▶ Aim
Reproduce each line of the material exactly, minus any picture.

------------------------------------

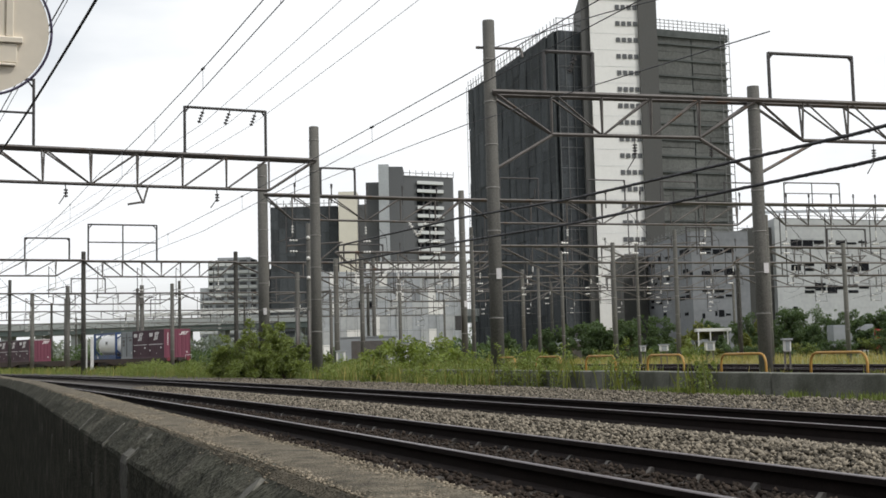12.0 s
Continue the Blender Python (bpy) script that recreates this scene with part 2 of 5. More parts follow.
def bar(bm, a, b, r, n=6, r2=None, caps=True):
    """A round bar from a to b."""
    a, b = Vector(a), Vector(b)
    q = (b - a).to_track_quat("Z", "Y").to_matrix()
    rings = []
    for c, rr in ((a, r), (b, r if r2 is None else r2)):
        rings.append([bm.verts.new(c + q @ Vector((rr * math.cos(2 * math.pi * i / n), rr * math.sin(2 * math.pi * i / n), 0))) for i in range(n)])
    for i in range(n):
        f = bm.faces.new((rings[0][i], rings[0][(i + 1) % n], rings[1][(i + 1) % n], rings[1][i]))
        f.smooth = n > 6
    if caps:
        bm.faces.new(rings[0][::-1]); bm.faces.new(rings[1])


def bent(bm, pts, r, n=6):
    """A round tube through several points."""
    pts = [Vector(p) for p in pts]
    rings = []
    for i, p in enumerate(pts):
        d = (pts[min(i + 1, len(pts) - 1)] - pts[max(i - 1, 0)]).normalized()
        q = d.to_track_quat("Z", "Y").to_matrix()
        rings.append([bm.verts.new(p + q @ Vector((r * math.cos(2 * math.pi * k / n), r * math.sin(2 * math.pi * k / n), 0))) for k in range(n)])
    for a, b in zip(rings, rings[1:]):
        best = min(range(n), key=lambda o: sum((a[k].co - b[(k + o) % n].co).length for k in range(n)))
        for k in range(n):
            f = bm.faces.new((a[k], a[(k + 1) % n], b[(k + 1 + best) % n], b[(k + best) % n])); f.smooth = True
    bm.faces.new(rings[0][::-1]); bm.faces.new(rings[-1])


def loft(bm, sections, smooth=False, caps=True):
    rings = [[bm.verts.new(p) for p in s] for s in sections]
    n = len(rings[0])
    for a, b in zip(rings, rings[1:]):
        for i in range(n):
            f = bm.faces.new((a[i], a[(i + 1) % n], b[(i + 1) % n], b[i])); f.smooth = smooth
    if caps:
        bm.faces.new(rings[0][::-1]); bm.faces.new(rings[-1])


def ribbed(bm, a, b, r, sheds=3, core=0.4, n=8):
    """A round core from a to b with wider sheds along it, as one closed form."""
    a, b = Vector(a), Vector(b)
    q = (b - a).to_track_quat("Z", "Y").to_matrix()
    rows = [(0.0, core)]
    for k in range(sheds):
        c = (k + 0.5) / sheds; h = 0.22 / sheds
        rows += [(c - h * 1.4, core), (c - h, 1.0), (c + h, 1.0), (c + h * 1.4, core)]
    rows.append((1.0, core))
    loft(bm, [[a.lerp(b, u) + q @ Vector((r * k * math.cos(2 * math.pi * i / n), r * k * math.sin(2 * math.pi * i / n), 0)) for i in range(n)] for u, k in rows])


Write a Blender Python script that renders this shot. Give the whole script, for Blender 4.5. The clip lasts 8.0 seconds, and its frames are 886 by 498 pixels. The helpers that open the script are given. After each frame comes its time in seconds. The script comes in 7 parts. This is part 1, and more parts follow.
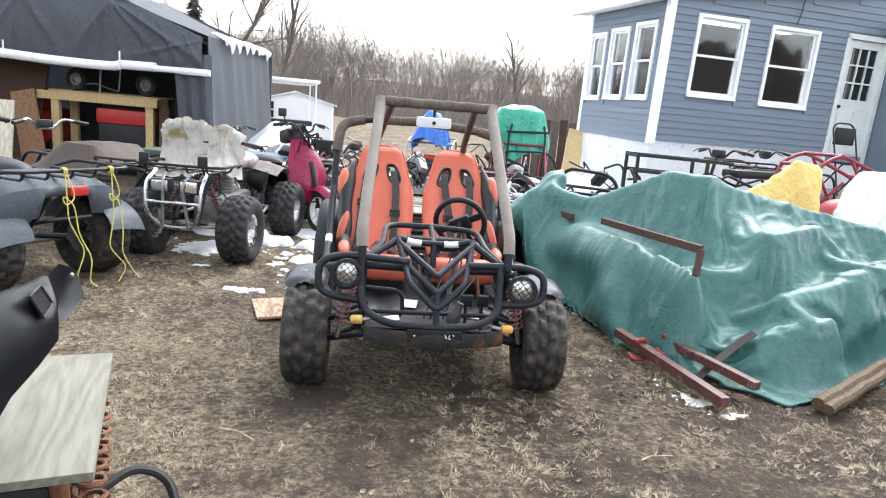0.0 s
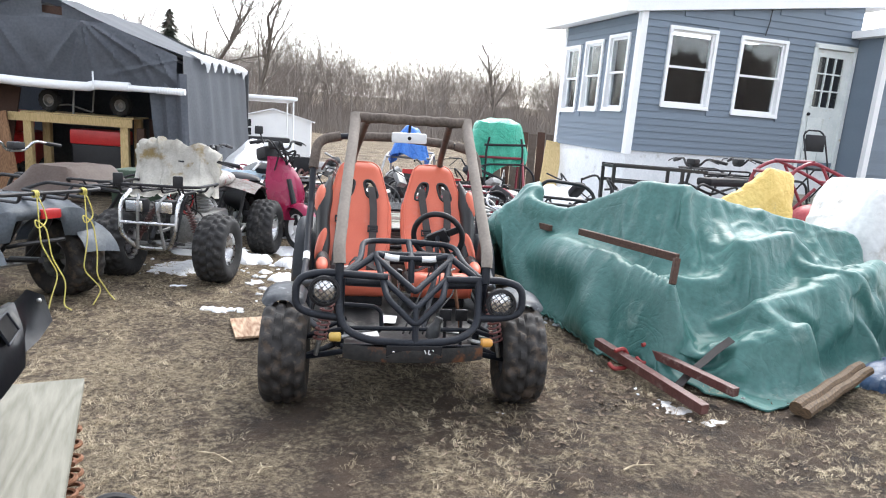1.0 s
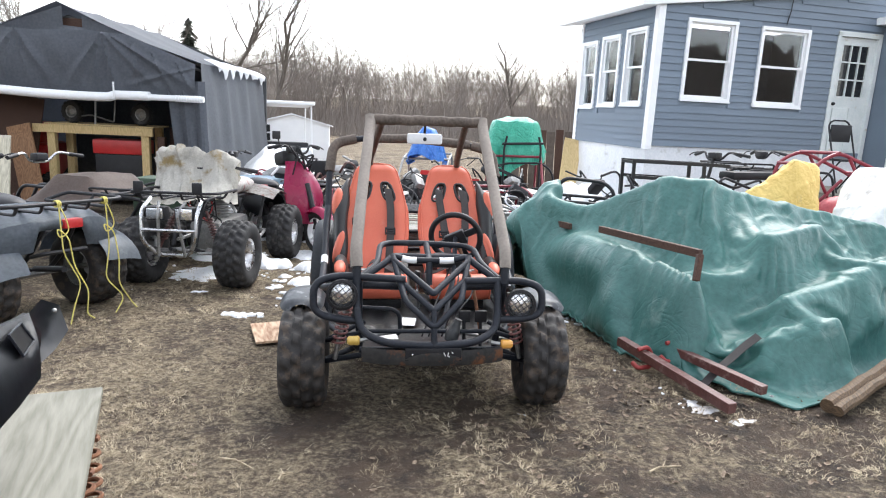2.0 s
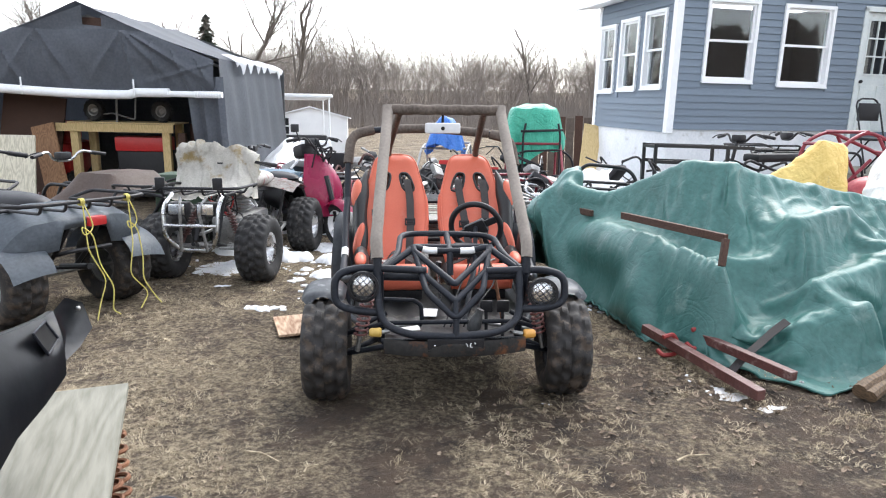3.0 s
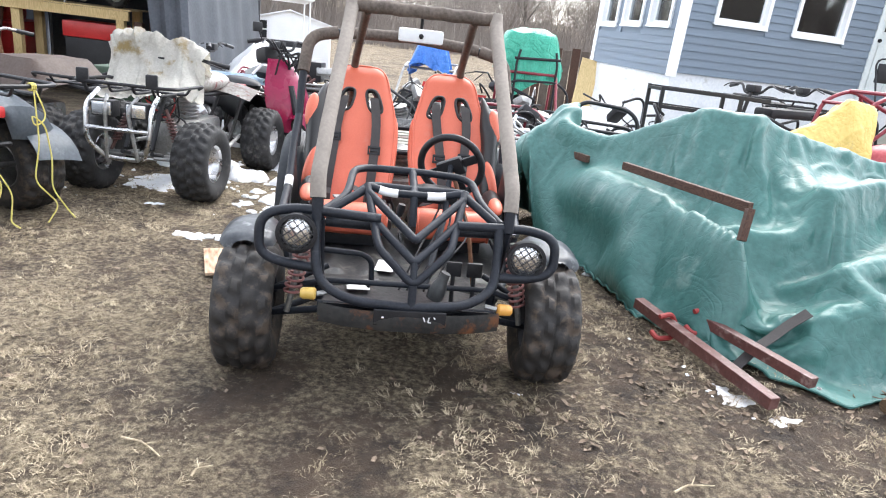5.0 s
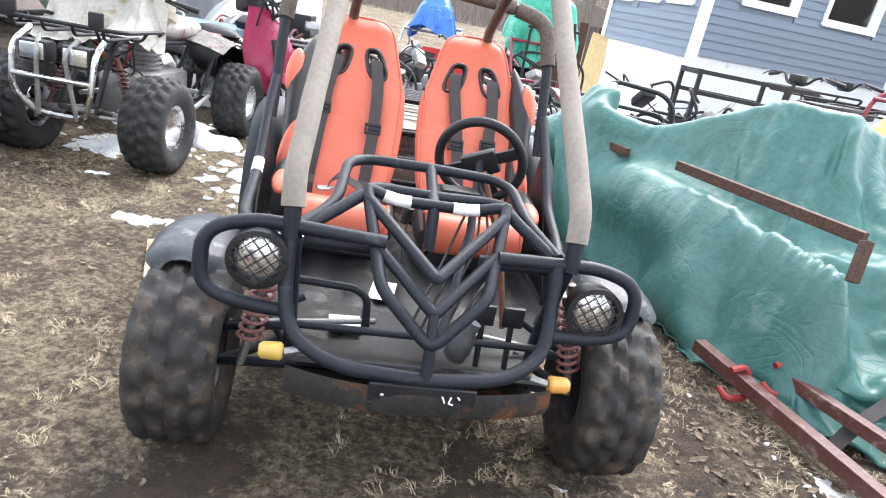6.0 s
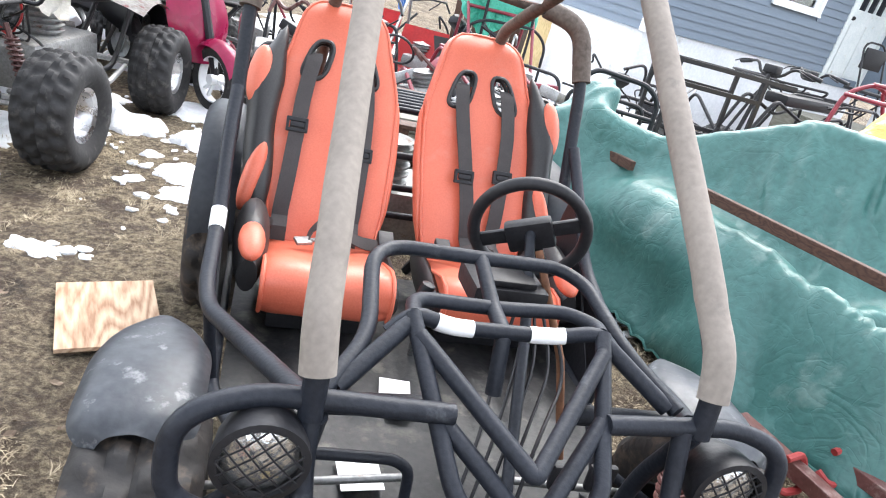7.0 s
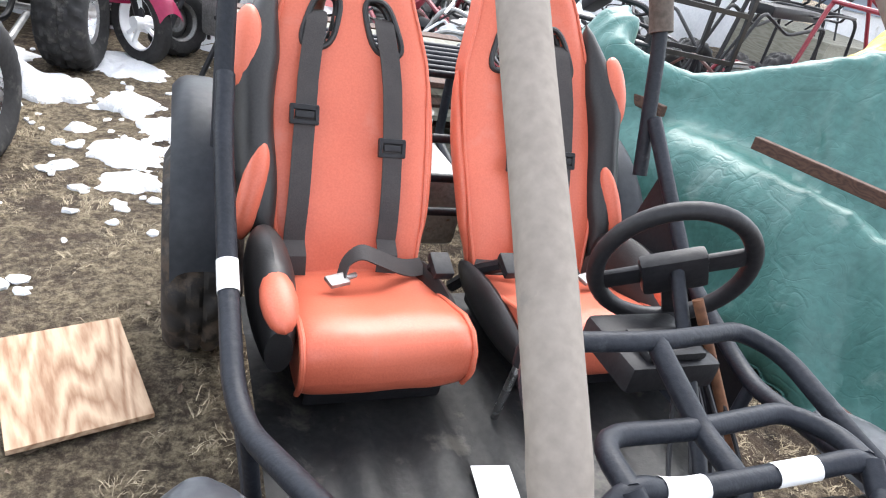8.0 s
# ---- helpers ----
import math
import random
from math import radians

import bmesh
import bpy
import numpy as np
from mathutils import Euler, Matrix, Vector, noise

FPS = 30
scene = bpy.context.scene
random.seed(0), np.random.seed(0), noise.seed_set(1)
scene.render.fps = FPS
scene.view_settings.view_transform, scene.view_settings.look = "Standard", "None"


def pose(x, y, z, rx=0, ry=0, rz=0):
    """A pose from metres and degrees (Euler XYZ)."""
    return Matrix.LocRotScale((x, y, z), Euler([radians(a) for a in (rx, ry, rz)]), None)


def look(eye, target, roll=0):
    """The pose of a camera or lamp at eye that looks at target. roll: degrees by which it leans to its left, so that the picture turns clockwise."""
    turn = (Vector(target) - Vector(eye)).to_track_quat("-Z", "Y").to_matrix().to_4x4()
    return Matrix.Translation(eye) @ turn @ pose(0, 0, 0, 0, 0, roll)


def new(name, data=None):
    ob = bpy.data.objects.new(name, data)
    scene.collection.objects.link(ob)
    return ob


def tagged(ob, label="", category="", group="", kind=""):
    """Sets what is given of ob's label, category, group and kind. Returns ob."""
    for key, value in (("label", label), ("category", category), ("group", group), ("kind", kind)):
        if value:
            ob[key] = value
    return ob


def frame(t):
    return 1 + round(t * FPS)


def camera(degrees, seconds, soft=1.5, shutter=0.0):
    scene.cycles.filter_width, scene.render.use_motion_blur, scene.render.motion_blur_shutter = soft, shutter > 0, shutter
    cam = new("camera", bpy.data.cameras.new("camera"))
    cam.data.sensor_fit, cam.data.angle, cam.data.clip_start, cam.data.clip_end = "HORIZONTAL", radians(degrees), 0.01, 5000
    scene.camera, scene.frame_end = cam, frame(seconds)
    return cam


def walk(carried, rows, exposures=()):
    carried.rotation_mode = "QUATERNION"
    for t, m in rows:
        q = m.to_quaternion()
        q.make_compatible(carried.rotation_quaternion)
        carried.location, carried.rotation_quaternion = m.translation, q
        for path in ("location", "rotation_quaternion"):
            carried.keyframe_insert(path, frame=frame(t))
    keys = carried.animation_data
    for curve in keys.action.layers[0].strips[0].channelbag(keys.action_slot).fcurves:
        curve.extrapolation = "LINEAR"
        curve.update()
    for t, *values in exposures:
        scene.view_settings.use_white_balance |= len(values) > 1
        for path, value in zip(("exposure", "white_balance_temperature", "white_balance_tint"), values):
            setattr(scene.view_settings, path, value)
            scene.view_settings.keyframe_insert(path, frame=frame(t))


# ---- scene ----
cam = camera(68.2, 8.0, soft=1.1, shutter=0.0)
PATH = [
    (0, (0.196, -0.146, 1.240), (0.114, 1.800, 0.784), 5.48),
    (0.5, (0.207, -0.152, 1.243), (0.161, 1.800, 0.810), 4.82),
    (1, (0.215, -0.144, 1.246), (0.184, 1.813, 0.835), 4.43),
    (2.5, (0.231, -0.101, 1.241), (0.096, 1.851, 0.826), 1.82),
    (3, (0.227, -0.093, 1.240), (0.072, 1.851, 0.794), 1.30),
    (3.5, (0.203, -0.065, 1.226), (0.029, 1.871, 0.755), 1.38),
    (4, (0.103, 0.064, 1.234), (0.005, 1.997, 0.731), 6.67),
    (4.5, (0.165, 0.264, 1.191), (0.305, 2.171, 0.605), 9.83),
    (5, (0.229, 0.537, 1.165), (0.166, 2.426, 0.511), 7.22),
    (5.2, (0.190, 0.649, 1.141), (0.085, 2.530, 0.468), 7.08),
    (6.3, (0.002, 1.503, 1.055), (0.035, 3.350, 0.290), 12.60),
    (6.5, (-0.060, 1.647, 1.054), (-0.067, 3.480, 0.254), 11.80),
    (7, (-0.260, 1.844, 1.128), (0.019, 3.650, 0.315), 15.60),
    (7.5, (-0.401, 2.137, 1.034), (-0.006, 3.898, 0.171), 14.60),
    (8, (-0.514, 2.369, 1.083), (-0.013, 4.035, 0.097), 14.90),
]
EXPOSURES = [(0, 2.22), (1.0, 2.06), (2.5, 2.02), (3.5, 2.03), (4.5, 2.13), (5.0, 2.42), (6.5, 2.66), (7.0, 2.58), (7.5, 2.45), (8.0, 2.42)]
walk(cam, [(t, look(eye, target, roll)) for t, eye, target, roll in PATH], EXPOSURES)

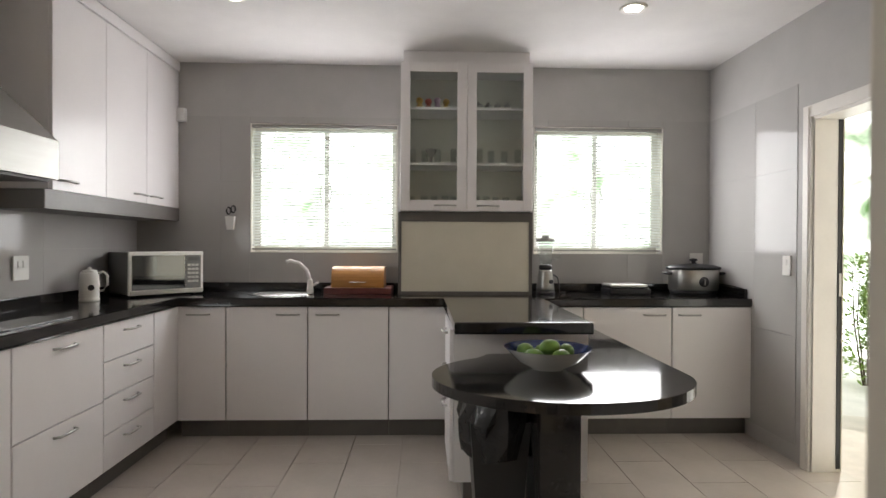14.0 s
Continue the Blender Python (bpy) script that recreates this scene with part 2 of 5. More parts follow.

------------------------------------

▶ Solution to the exercise
12.0 s
Continue the Blender Python (bpy) script that recreates this scene with part 2 of 5. More parts follow.
def bar(bm, a, b, r, n=6, r2=None, caps=True):
    """A round bar from a to b."""
    a, b = Vector(a), Vector(b)
    q = (b - a).to_track_quat("Z", "Y").to_matrix()
    rings = []
    for c, rr in ((a, r), (b, r if r2 is None else r2)):
        rings.append([bm.verts.new(c + q @ Vector((rr * math.cos(2 * math.pi * i / n), rr * math.sin(2 * math.pi * i / n), 0))) for i in range(n)])
    for i in range(n):
        f = bm.faces.new((rings[0][i], rings[0][(i + 1) % n], rings[1][(i + 1) % n], rings[1][i]))
        f.smooth = n > 6
    if caps:
        bm.faces.new(rings[0][::-1]); bm.faces.new(rings[1])


def bent(bm, pts, r, n=6):
    """A round tube through several points."""
    pts = [Vector(p) for p in pts]
    rings = []
    for i, p in enumerate(pts):
        d = (pts[min(i + 1, len(pts) - 1)] - pts[max(i - 1, 0)]).normalized()
        q = d.to_track_quat("Z", "Y").to_matrix()
        rings.append([bm.verts.new(p + q @ Vector((r * math.cos(2 * math.pi * k / n), r * math.sin(2 * math.pi * k / n), 0))) for k in range(n)])
    for a, b in zip(rings, rings[1:]):
        best = min(range(n), key=lambda o: sum((a[k].co - b[(k + o) % n].co).length for k in range(n)))
        for k in range(n):
            f = bm.faces.new((a[k], a[(k + 1) % n], b[(k + 1 + best) % n], b[(k + best) % n])); f.smooth = True
    bm.faces.new(rings[0][::-1]); bm.faces.new(rings[-1])


def loft(bm, sections, smooth=False, caps=True):
    rings = [[bm.verts.new(p) for p in s] for s in sections]
    n = len(rings[0])
    for a, b in zip(rings, rings[1:]):
        for i in range(n):
            f = bm.faces.new((a[i], a[(i + 1) % n], b[(i + 1) % n], b[i])); f.smooth = smooth
    if caps:
        bm.faces.new(rings[0][::-1]); bm.faces.new(rings[-1])


def ribbed(bm, a, b, r, sheds=3, core=0.4, n=8):
    """A round core from a to b with wider sheds along it, as one closed form."""
    a, b = Vector(a), Vector(b)
    q = (b - a).to_track_quat("Z", "Y").to_matrix()
    rows = [(0.0, core)]
    for k in range(sheds):
        c = (k + 0.5) / sheds; h = 0.22 / sheds
        rows += [(c - h * 1.4, core), (c - h, 1.0), (c + h, 1.0), (c + h * 1.4, core)]
    rows.append((1.0, core))
    loft(bm, [[a.lerp(b, u) + q @ Vector((r * k * math.cos(2 * math.pi * i / n), r * k * math.sin(2 * math.pi * i / n), 0)) for i in range(n)] for u, k in rows])


Write a Blender Python script that renders this shot. Give the whole script, for Blender 4.5. The clip lasts 8.0 seconds, and its frames are 886 by 498 pixels. The helpers that open the script are given. After each frame comes its time in seconds. The script comes in 7 parts. This is part 1, and more parts follow.
0.0 s
1.0 s
2.0 s
3.0 s
5.0 s
6.0 s
7.0 s
8.0 s
# ---- helpers ----
import math
import random
from math import radians

import bmesh
import bpy
import numpy as np
from mathutils import Euler, Matrix, Vector, noise

FPS = 30
scene = bpy.context.scene
random.seed(0), np.random.seed(0), noise.seed_set(1)
scene.render.fps = FPS
scene.view_settings.view_transform, scene.view_settings.look = "Standard", "None"


def pose(x, y, z, rx=0, ry=0, rz=0):
    """A pose from metres and degrees (Euler XYZ)."""
    return Matrix.LocRotScale((x, y, z), Euler([radians(a) for a in (rx, ry, rz)]), None)


def look(eye, target, roll=0):
    """The pose of a camera or lamp at eye that looks at target. roll: degrees by which it leans to its left, so that the picture turns clockwise."""
    turn = (Vector(target) - Vector(eye)).to_track_quat("-Z", "Y").to_matrix().to_4x4()
    return Matrix.Translation(eye) @ turn @ pose(0, 0, 0, 0, 0, roll)


def new(name, data=None):
    ob = bpy.data.objects.new(name, data)
    scene.collection.objects.link(ob)
    return ob


def tagged(ob, label="", category="", group="", kind=""):
    """Sets what is given of ob's label, category, group and kind. Returns ob."""
    for key, value in (("label", label), ("category", category), ("group", group), ("kind", kind)):
        if value:
            ob[key] = value
    return ob


def frame(t):
    return 1 + round(t * FPS)


def camera(degrees, seconds, soft=1.5, shutter=0.0):
    scene.cycles.filter_width, scene.render.use_motion_blur, scene.render.motion_blur_shutter = soft, shutter > 0, shutter
    cam = new("camera", bpy.data.cameras.new("camera"))
    cam.data.sensor_fit, cam.data.angle, cam.data.clip_start, cam.data.clip_end = "HORIZONTAL", radians(degrees), 0.01, 5000
    scene.camera, scene.frame_end = cam, frame(seconds)
    return cam


def walk(carried, rows, exposures=()):
    carried.rotation_mode = "QUATERNION"
    for t, m in rows:
        q = m.to_quaternion()
        q.make_compatible(carried.rotation_quaternion)
        carried.location, carried.rotation_quaternion = m.translation, q
        for path in ("location", "rotation_quaternion"):
            carried.keyframe_insert(path, frame=frame(t))
    keys = carried.animation_data
    for curve in keys.action.layers[0].strips[0].channelbag(keys.action_slot).fcurves:
        curve.extrapolation = "LINEAR"
        curve.update()
    for t, *values in exposures:
        scene.view_settings.use_white_balance |= len(values) > 1
        for path, value in zip(("exposure", "white_balance_temperature", "white_balance_tint"), values):
            setattr(scene.view_settings, path, value)
            scene.view_settings.keyframe_insert(path, frame=frame(t))


# ---- scene ----
cam = camera(68.2, 8.0, soft=1.1, shutter=0.0)
PATH = [
    (0, (0.196, -0.146, 1.240), (0.114, 1.800, 0.784), 5.48),
    (0.5, (0.207, -0.152, 1.243), (0.161, 1.800, 0.810), 4.82),
    (1, (0.215, -0.144, 1.246), (0.184, 1.813, 0.835), 4.43),
    (2.5, (0.231, -0.101, 1.241), (0.096, 1.851, 0.826), 1.82),
    (3, (0.227, -0.093, 1.240), (0.072, 1.851, 0.794), 1.30),
    (3.5, (0.203, -0.065, 1.226), (0.029, 1.871, 0.755), 1.38),
    (4, (0.103, 0.064, 1.234), (0.005, 1.997, 0.731), 6.67),
    (4.5, (0.165, 0.264, 1.191), (0.305, 2.171, 0.605), 9.83),
    (5, (0.229, 0.537, 1.165), (0.166, 2.426, 0.511), 7.22),
    (5.2, (0.190, 0.649, 1.141), (0.085, 2.530, 0.468), 7.08),
    (6.3, (0.002, 1.503, 1.055), (0.035, 3.350, 0.290), 12.60),
    (6.5, (-0.060, 1.647, 1.054), (-0.067, 3.480, 0.254), 11.80),
    (7, (-0.260, 1.844, 1.128), (0.019, 3.650, 0.315), 15.60),
    (7.5, (-0.401, 2.137, 1.034), (-0.006, 3.898, 0.171), 14.60),
    (8, (-0.514, 2.369, 1.083), (-0.013, 4.035, 0.097), 14.90),
]
EXPOSURES = [(0, 2.22), (1.0, 2.06), (2.5, 2.02), (3.5, 2.03), (4.5, 2.13), (5.0, 2.42), (6.5, 2.66), (7.0, 2.58), (7.5, 2.45), (8.0, 2.42)]
walk(cam, [(t, look(eye, target, roll)) for t, eye, target, roll in PATH], EXPOSURES)

14.0 s
Continue the Blender Python (bpy) script that recreates this scene with part 2 of 5. More parts follow.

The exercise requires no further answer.